There is renewed interest in modeling and understanding the nervous system of
the nematode
Caenorhabditis elegans (
C. elegans), as this
small model system provides a path to bridge the gap between nervous system
structure (connectivity) and function (physiology). However, existing
physiology datasets, whether involving passive recording or stimulation, are in
distinct formats, and connectome datasets require preprocessing before analysis
can commence. Here we compile and homogenize datasets of neural activity and
connectivity. Our neural activity dataset is derived from 12 $\textit{C.

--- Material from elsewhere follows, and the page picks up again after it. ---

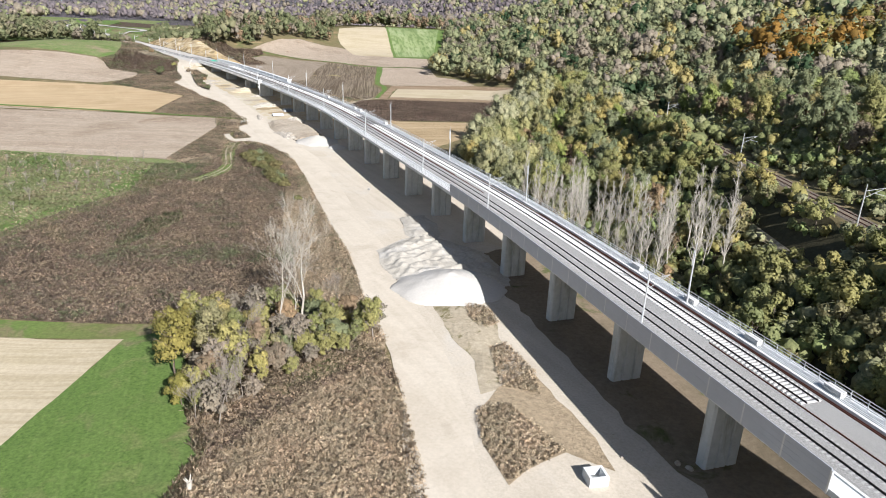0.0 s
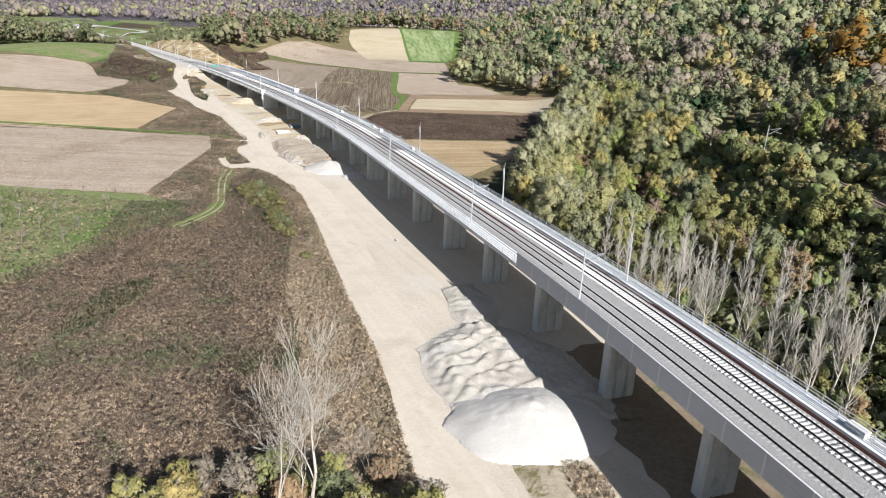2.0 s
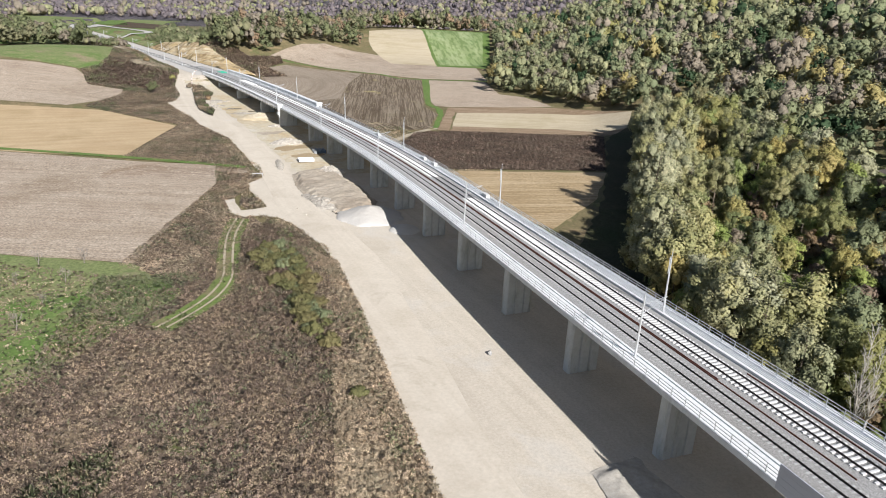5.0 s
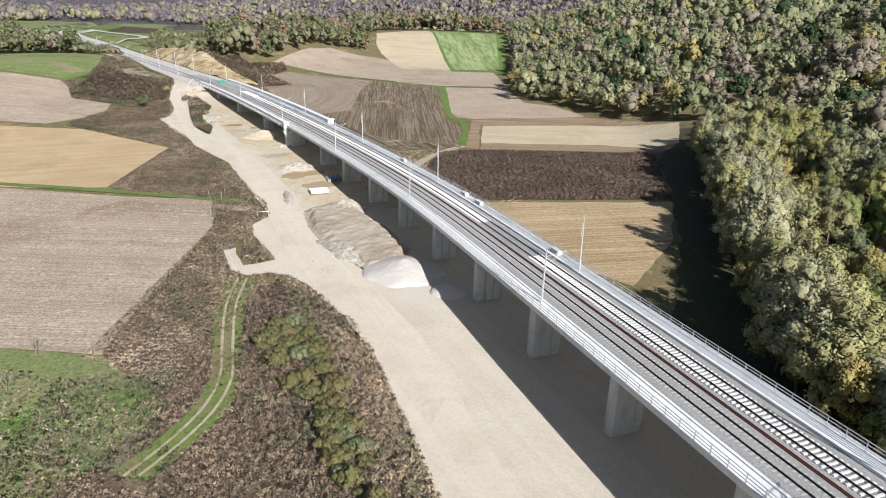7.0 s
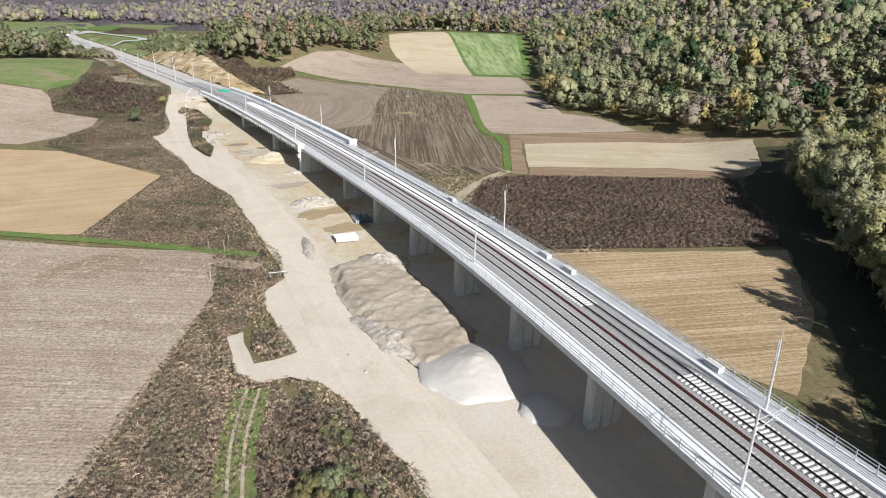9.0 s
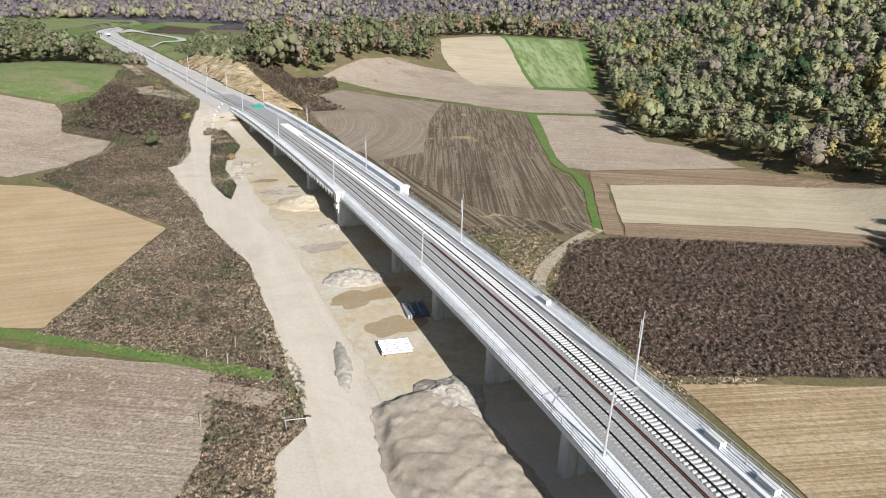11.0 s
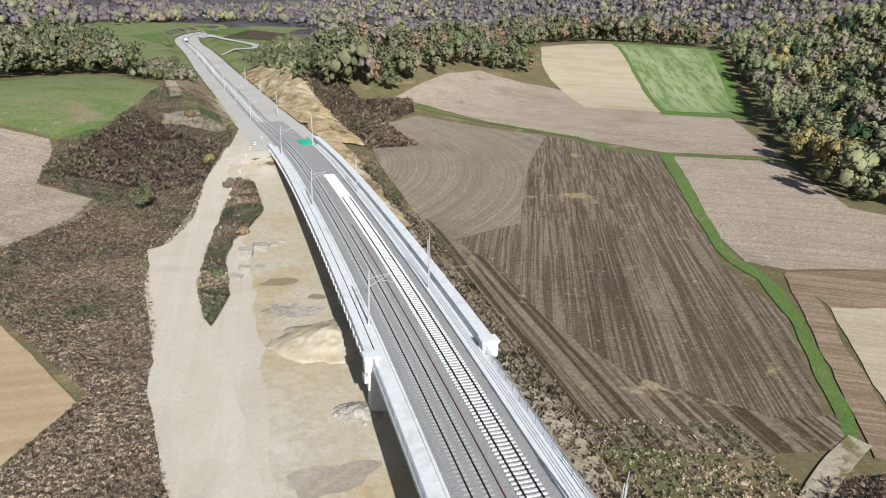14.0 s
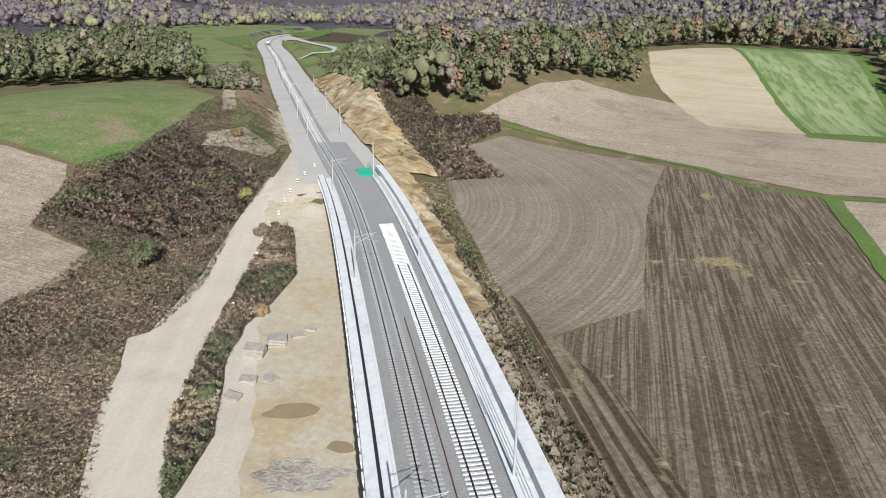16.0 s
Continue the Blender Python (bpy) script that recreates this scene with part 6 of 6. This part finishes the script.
patch("bright_grass", "small bright green grass clearing", [(-64, 218), (-61.9, 219.8), (-57.8, 212), (-56.1, 208.2), (-58.2, 208.1), (-61.6, 213.1)], "meadow", 0.18, 2, rag=0.8)
sap = tree("orchard_tree", "small bare orchard tree", 3.2, 1, None, bark="twig", bare=True, trunk=0.07, fork=4, fine=0.016, group="orchard trees")
sap.matrix_basis = HIDE
plant([sap], np.array([(-92 - 7 * i + 1.5 * j, 196 - 8.5 * j - 2.0 * i) for i in range(7) for j in range(9) if not (i < 2 and j > 4)], float), 0.8, 1.3, 16)


# ---- old single line on the hillside ----
OX, OZ = 68.3, 16.75
old = thing("old_track", "old single railway track with rusty ballast on the hillside", "railway track")
bm = bmesh.new()
vs = [[bm.verts.new((OX + u, y, OZ + h)) for y in (-60, 40, 140, 235)] for u, h in ((-2.6, -0.45), (-1.7, 0.0), (1.7, 0.0), (2.6, -0.45))]
for a, b in zip(vs, vs[1:]):
    for i in range(3):
        bm.faces.new((a[i], b[i], b[i + 1], a[i + 1]))
part("ballast", bm, "ballast_old", old)
for u in (-0.75, 0.75):
    bm = bmesh.new()
    box(bm, OX + u - 0.04, -60, OZ + 0.02, OX + u + 0.04, 235, OZ + 0.17)
    part("rail", bm, "rust", old)
bm = bmesh.new()
for y in np.arange(-60, 235, 0.65):
    box(bm, OX - 1.25, y, OZ - 0.05, OX + 1.25, y + 0.25, OZ + 0.06)
tagged(part("sleeper_row", bm, "bark", old), kind="stuff")
first = None
for y in (54, 100.6, 146, 200):
    m = pose(OX - 3.0 if y != 100.6 else OX - 2.8, y, OZ - 0.4)
    if first is None:
        first = masts_mesh(-1)
        first.matrix_basis = m
        tagged(first, "pale catenary mast with bracket beside the old track", "mast", "masts of the old line")
    else:
        copy_thing(first, m)


# ---- building yard ----
def heap(name, label, x, y, rx, ry, h, mat, turn=0, lumps=0.25, seed=0, category="heap", step=0.35, ridge=0.0):
    """A loose heap with an uneven skirt."""
    nx_, ny_ = int(2.6 * rx / step), int(2.6 * ry / step)
    a, b = np.meshgrid(np.linspace(-1.3, 1.3, nx_), np.linspace(-1.3, 1.3, ny_))
    ca, sa = math.cos(radians(turn)), math.sin(radians(turn))
    X_, Y_ = x + ca * a * rx - sa * b * ry, y + sa * a * rx + ca * b * ry
    n1 = np.array([noise.noise(Vector((p * 0.35, q * 0.35, seed))) for p, q in zip(X_.ravel(), Y_.ravel())]).reshape(a.shape)
    n2 = np.array([noise.noise(Vector((p * 1.3, q * 1.3, seed + 3))) for p, q in zip(X_.ravel(), Y_.ravel())]).reshape(a.shape)
    d = np.hypot(a, b) * (1 + min(0.3, 1.6 * lumps) * n1)
    z = h * np.clip(1 - d, 0, 1) ** 0.85 * (1 + lumps * n2 + lumps * n1)
    if ridge:
        z = z * (1 + ridge * np.sin(a * rx * 2.1 + 1.5 * n1 + b))
    z = np.where(d < 1, np.maximum(z, 0.02), -0.5)
    Z_ = terrain(X_, Y_) + 0.1 + z
    i = np.arange((ny_ - 1) * nx_).reshape(ny_ - 1, nx_)[:, :-1].ravel()
    ob = part(name, (np.stack([X_.ravel(), Y_.ravel(), Z_.ravel()], 1).tolist(), np.stack([i, i + 1, i + nx_ + 1, i + nx_], 1).tolist()), mat, smooth=True)
    return tagged(ob, label, category, kind="")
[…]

elegans}$ neuroimaging experiments, while our connectivity dataset is compiled
from 9 connectome annotations based on 3 primary electron microscopy studies
and 1 signal propagation study. Physiology datasets, collected under varying
protocols, measure calcium fluorescence in labeled subsets of the worm's 300
neurons. Our preprocessing pipeline standardizes these datasets by consistently
ordering labeled neurons and resampling traces to a common sampling rate,
yielding recordings from approximately 900 worms and 250 uniquely labeled
neurons. The connectome datasets, collected from electron microscopy
reconstructions, represent the entire nervous system as a graph of connections.
Our collection is accessible on HuggingFace, facilitating analysis of the
structure-function relationship in biology using modern neural network
architectures and enabling cross-lab and cross-animal comparisons.